Audit mode versus enforcement mode¶
Set enforcementAction: warn or enforcementAction: dryrun when testing a new policy in a production cluster. Gatekeeper will log violations and expose them in the constraint status but will not block the admission request.
# Check current violations in audit mode
kubectl get k8srequirenonroot require-non-root-containers -o jsonpath='{.status.violations}' | jq .

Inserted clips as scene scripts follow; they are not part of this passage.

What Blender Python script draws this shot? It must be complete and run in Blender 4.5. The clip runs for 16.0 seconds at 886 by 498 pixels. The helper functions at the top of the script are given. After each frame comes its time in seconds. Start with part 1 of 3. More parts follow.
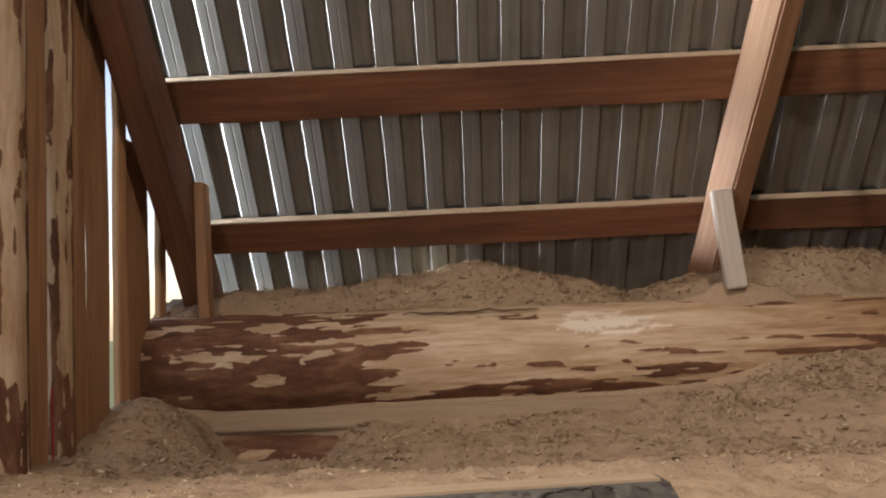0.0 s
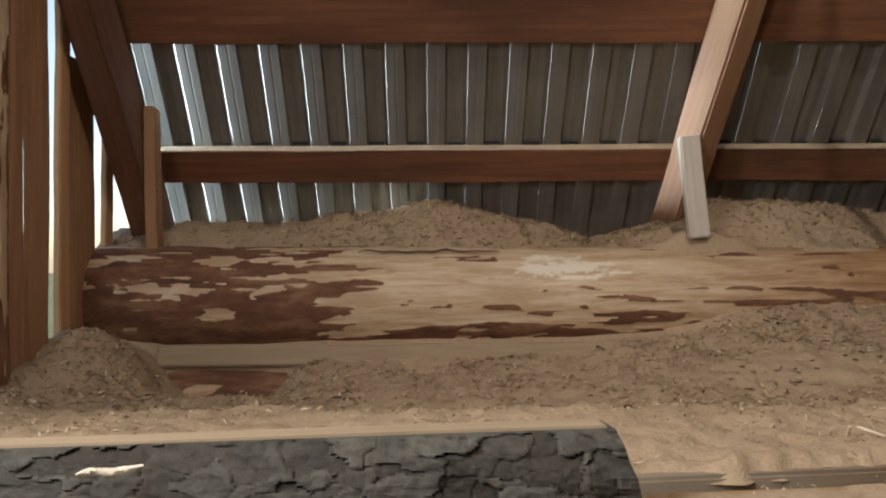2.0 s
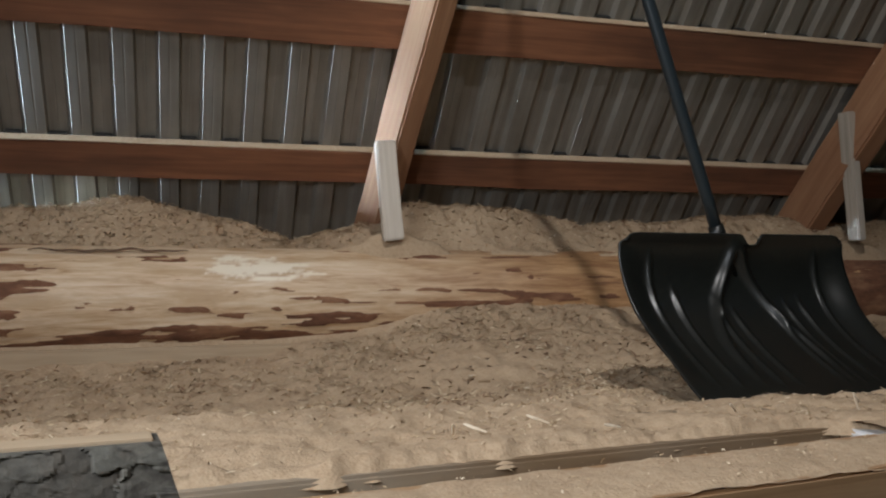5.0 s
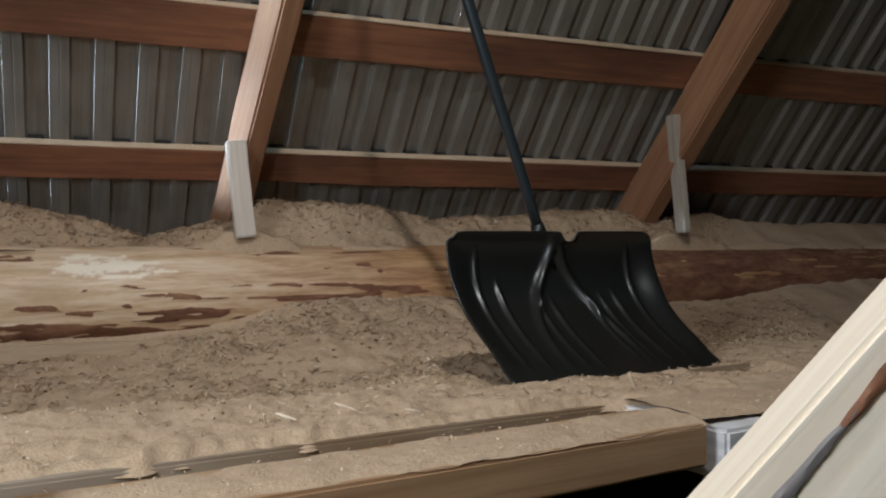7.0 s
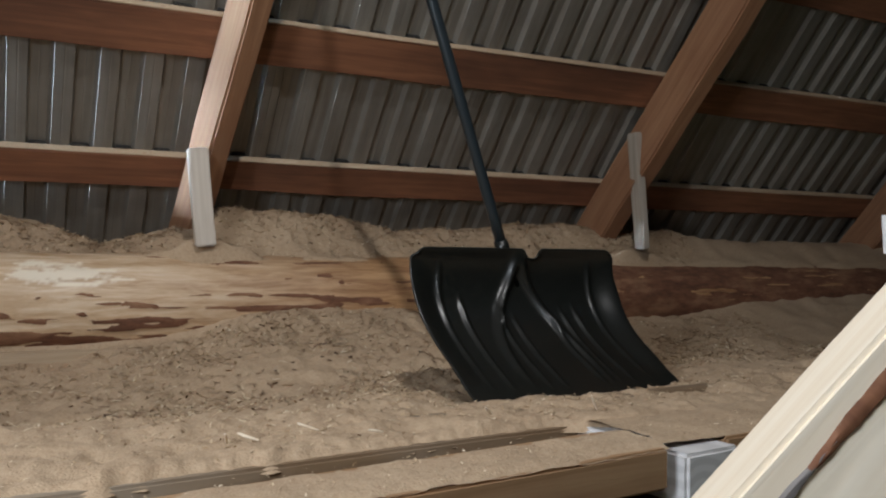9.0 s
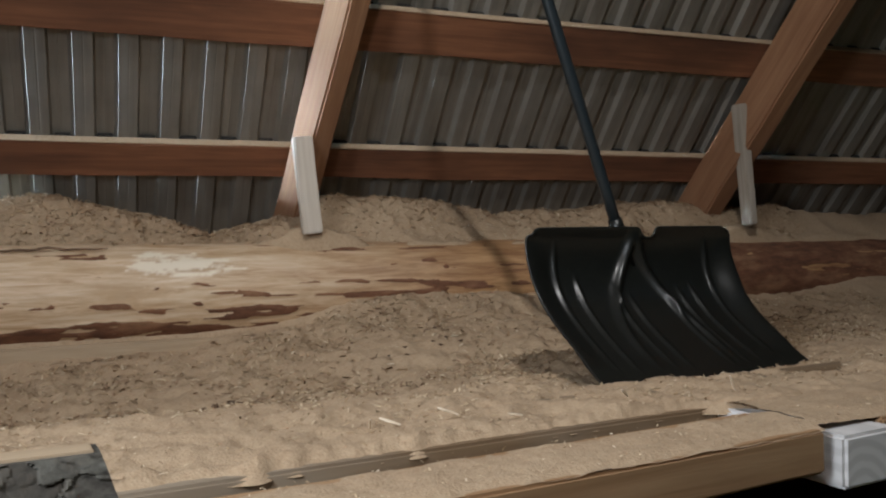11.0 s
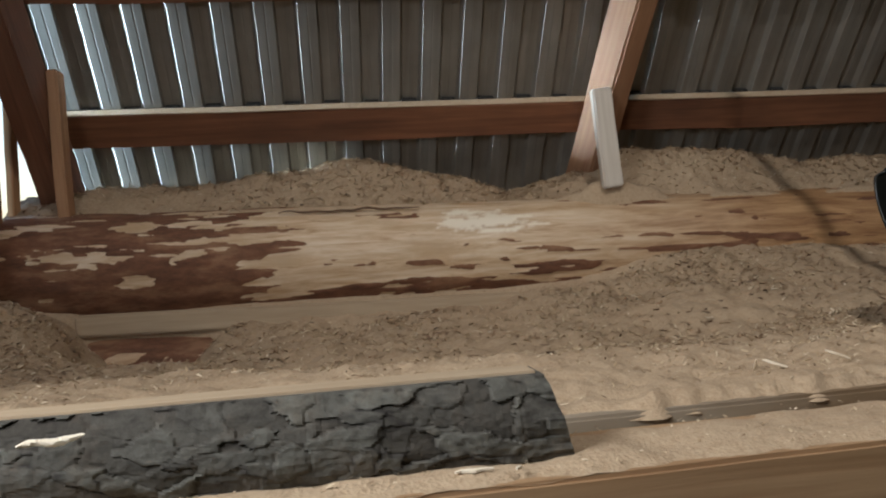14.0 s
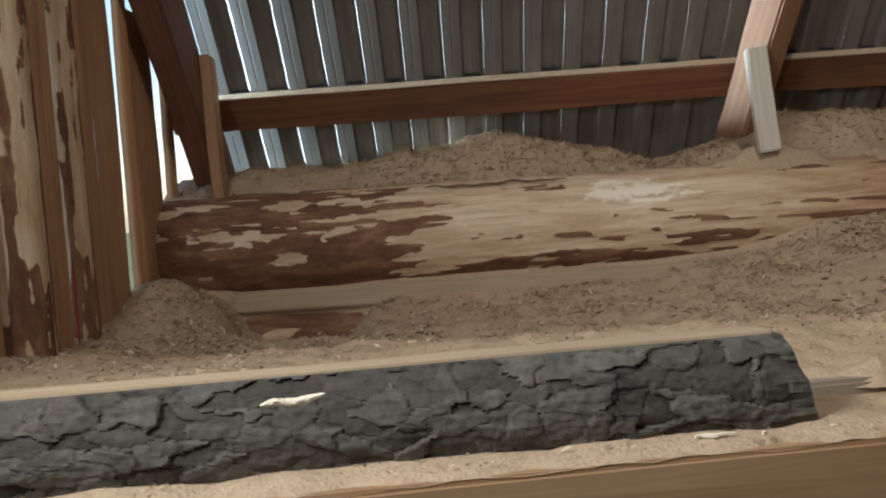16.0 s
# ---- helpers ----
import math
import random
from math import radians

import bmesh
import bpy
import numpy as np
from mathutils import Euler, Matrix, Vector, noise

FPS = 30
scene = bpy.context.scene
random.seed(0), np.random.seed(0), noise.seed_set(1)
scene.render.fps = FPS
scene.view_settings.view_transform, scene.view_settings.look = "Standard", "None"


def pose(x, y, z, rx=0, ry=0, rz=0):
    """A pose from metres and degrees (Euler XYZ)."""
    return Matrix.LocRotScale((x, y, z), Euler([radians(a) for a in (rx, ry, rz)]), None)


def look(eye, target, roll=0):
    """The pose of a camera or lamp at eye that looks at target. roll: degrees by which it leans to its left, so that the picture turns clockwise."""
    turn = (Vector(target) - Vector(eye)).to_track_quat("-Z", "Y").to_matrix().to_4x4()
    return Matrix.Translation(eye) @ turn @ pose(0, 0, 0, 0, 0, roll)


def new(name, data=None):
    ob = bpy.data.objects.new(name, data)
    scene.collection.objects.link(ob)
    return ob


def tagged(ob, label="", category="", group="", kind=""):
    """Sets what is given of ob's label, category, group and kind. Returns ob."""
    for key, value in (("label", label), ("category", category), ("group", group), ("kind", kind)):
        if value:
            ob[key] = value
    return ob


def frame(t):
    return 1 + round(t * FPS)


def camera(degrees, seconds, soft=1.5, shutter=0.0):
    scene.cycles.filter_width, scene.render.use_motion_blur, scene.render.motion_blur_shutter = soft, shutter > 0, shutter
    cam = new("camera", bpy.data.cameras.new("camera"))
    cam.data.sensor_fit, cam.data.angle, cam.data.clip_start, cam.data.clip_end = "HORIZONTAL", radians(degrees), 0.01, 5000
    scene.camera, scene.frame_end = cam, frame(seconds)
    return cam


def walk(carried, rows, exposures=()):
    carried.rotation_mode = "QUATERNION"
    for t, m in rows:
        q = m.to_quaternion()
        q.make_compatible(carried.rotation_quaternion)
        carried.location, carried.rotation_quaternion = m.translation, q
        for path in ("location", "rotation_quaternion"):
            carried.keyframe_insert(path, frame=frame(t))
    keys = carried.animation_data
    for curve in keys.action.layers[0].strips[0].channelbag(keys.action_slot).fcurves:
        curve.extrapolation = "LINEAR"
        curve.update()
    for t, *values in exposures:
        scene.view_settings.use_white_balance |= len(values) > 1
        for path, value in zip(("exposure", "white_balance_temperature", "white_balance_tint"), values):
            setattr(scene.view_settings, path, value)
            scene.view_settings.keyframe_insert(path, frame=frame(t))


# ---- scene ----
cam = camera(54.4, 16.0, soft=2.1)
METRES, EYE, TILT, LEAN, TURN = 1.3, 1.0, 2.5, 0.0, 0.0
PATH = [
    (0, (0.063, -0.314, 0.675), (0.02, 1.68, 0.829), -2.5),
    (0.5, (0.047, -0.297, 0.672), (0.001, 1.698, 0.8), -2.1),
    (1, (0.044, -0.274, 0.665), (0.014, 1.725, 0.704), -1.5),
    (1.5, (0.056, -0.276, 0.67), (0.036, 1.724, 0.678), -1.1),
    (2, (0.084, -0.249, 0.662), (0.114, 1.751, 0.686), -0.4),
    (2.5, (0.13, -0.126, 0.635), (0.228, 1.871, 0.699), 0.2),
    (3, (0.165, -0.06, 0.622), (0.368, 1.928, 0.696), 0.2),
    (3.5, (0.179, -0.107, 0.636), (0.475, 1.87, 0.702), 0.3),
    (4, (0.208, -0.137, 0.644), (0.638, 1.816, 0.693), 0.3),
    (6.5, (0.288, -0.394, 0.691), (1.005, 1.473, 0.685), -0.2),
    (7, (0.307, -0.393, 0.687), (1.126, 1.432, 0.679), -0.4),
    (7.5, (0.313, -0.398, 0.687), (1.195, 1.396, 0.679), -0.1),
    (8, (0.305, -0.398, 0.701), (1.218, 1.382, 0.713), 0.8),
    (10.5, (0.278, -0.347, 0.709), (1.117, 1.469, 0.681), -0.3),
    (11, (0.232, -0.335, 0.704), (0.979, 1.52, 0.672), -0.8),
    (11.5, (0.203, -0.321, 0.697), (0.836, 1.576, 0.665), -0.9),
    (12, (0.17, -0.304, 0.691), (0.711, 1.621, 0.647), -1.1),
    (12.5, (0.123, -0.299, 0.691), (0.589, 1.645, 0.632), -1.4),
    (13, (0.106, -0.284, 0.678), (0.494, 1.676, 0.612), -1.9),
    (13.5, (0.083, -0.272, 0.667), (0.405, 1.701, 0.592), -2.2),
    (14, (0.074, -0.269, 0.664), (0.29, 1.717, 0.581), -2.5),
    (14.5, (0.053, -0.256, 0.66), (0.201, 1.736, 0.573), -3.1),
    (15, (0.015, -0.242, 0.657), (0.088, 1.754, 0.563), -3.5),
    (15.5, (0.001, -0.236, 0.651), (0.009, 1.762, 0.548), -3.8),
    (16, (-0.017, -0.24, 0.649), (-0.059, 1.756, 0.536), -4.0),
]
walk(cam, [(t, look(eye, target, roll)) for t, eye, target, roll in PATH],
     [(0, 0.80, 7800, 23), (2, 0.80, 7200, 15), (4, 0.95, 6550, 10), (7, 1.0, 6200, 10), (11.5, 0.92, 6400, 10), (13, 0.82, 6500, 10), (16, 0.76, 6600, 10)])

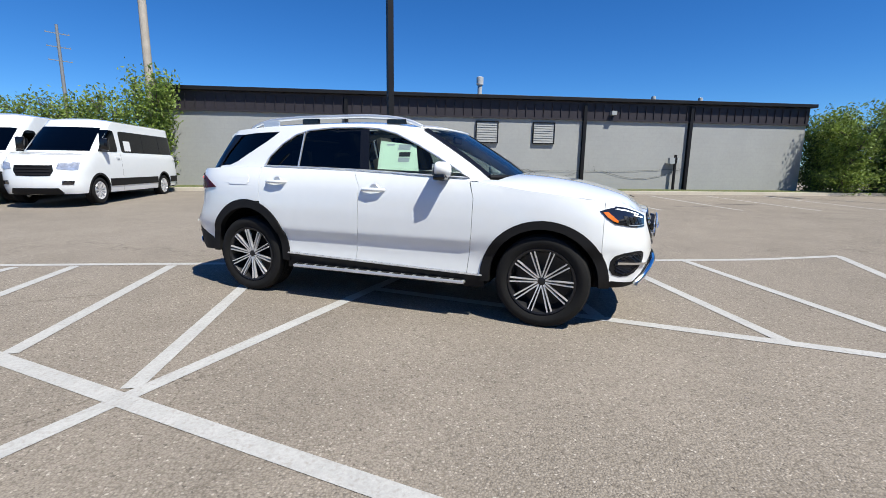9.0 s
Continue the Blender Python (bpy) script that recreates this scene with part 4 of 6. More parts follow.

Once all existing violations are remediated, switch to enforcementAction: deny by patching the constraint:
kubectl patch k8srequirenonroot require-non-root-containers \
--type merge \
-p '{"spec":{"enforcementAction":"deny"}}'
Dr. Crucible’s standing rule: no new policy goes to deny mode without at least one full audit cycle (minimum 60 seconds after the policy is applied) showing zero violations in the target namespaces.